Reservoir engineering was defined by Moore as the "art of developing and producing oil and gas fields in such a way as to obtain a high economic recovery." In practicing this art, the repeated objectivity of reservoir simulation can avoid the subjective distortion of analytical procedures. However, the art becomes increasingly abstract when simulation is applied to reservoir processes involving nonisothermal operations and other complex phenomena.
This paper is concerned with the use of a thermal reservoir simulator to assess the historical performance of an ongoing steamflood at the Georgsdorf field so that possible future operating options can be evaluated. Such information can assist management in deciding (1) how much steam is required in certain areas, (2) how the steamflood might be expanded, and (3) where new injection wells and infill producers might be located. No analytical procedures exist to evaluate the displacement of oil by steam and water adequately in a complex geological setting where wells are drilled on irregular spacing. Thermal reservoir simulation provides this capability, but applications of such simulators can be impractical to justify, especially for smaller projects.
The literature is replete with information about simulating conventional fluid displacement in isothermal systems. Substantially less is available for simulating nonisothermal, chemical, and miscible processes. Coats cited much of the pertinent simulation technology and put this information into perspective in his 1982 state-of-the-art paper. There is little published information on specific applications of thermal simulation. Chu and Trimble used a three-dimensional (3D), three-phase numerical simulator in the black-oil mode to history match 5 1/2 years' performance for a steam stimulation pattern in the Kern River field, CA. The model subsequently was used to optimize operating parameters.
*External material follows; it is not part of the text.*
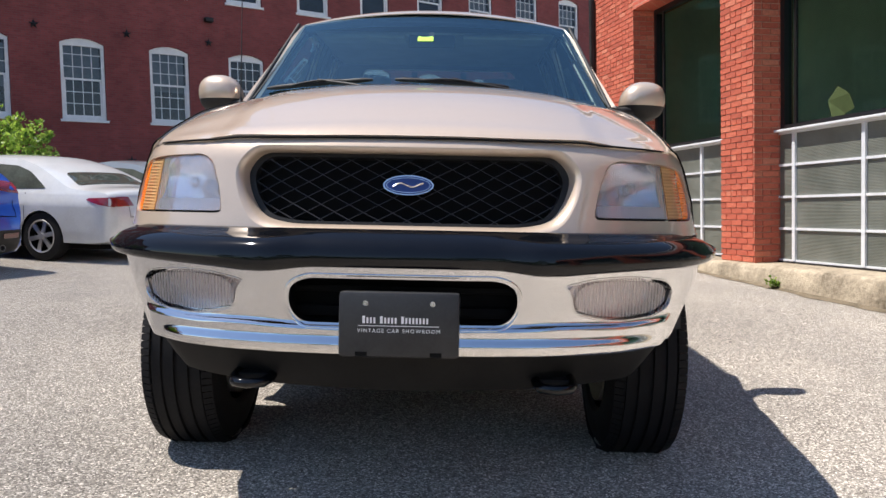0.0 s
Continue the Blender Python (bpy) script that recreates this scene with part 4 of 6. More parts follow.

Gomaa et al. also used a black-oil thermal simulator to model elements of an inverted five-spot pattern to determine the relative importance of various steamflood and reservoir parameters for the Monarch sand in the Midway-Sunset field, CA. Munoz simulated steamflooding in the Tia Juana M-6 Project, Venezuela. In this work, a 3D model was prepared for an element of symmetry in a regular inverted seven-spot. These studies addressed the effects of permeability variations, gravity segregation, and positions of completion intervals. Williams prepared a 3D model with which he determined the response to production by steam stimulation and steam displacement in the steeply dipping North Midway field, CA. Another 3D study of a steeply dipping reservoir was reported by Moughamian et al. This work provided information used to design a steamflood in the heavy-oil bearing Webster sand sequence in the Midway-Sunset field.
All the studies mentioned treated a representative segment or an element of a repeated pattern where either steam stimulation or steam displacement was contemplated. All the studies provided important ideas about simulation methodology but none dealt with fieldwide simulation of ongoing steamfloods with irregularly spaced wells.
The Georgsdorf Field
Lillie and Springer discussed the technical and economic aspects of a steamflood in the Georgsdorf field. Some pertinent reservoir description information from this paper is repeated for convenience.
The Georgsdorf field was discovered in 1943 and developed largely between 1946 and 1963 by the drilling of about 350 wells. BEB operates the field for a consortium of companies that includes itself, C. Deilmann A.G., Preussag A.G., and Wintershall A.G. Each company owns 25% of the field.
The Valanginian sandstone of lower Cretaceous age is a good quality reservoir throughout much of Georgsdorf.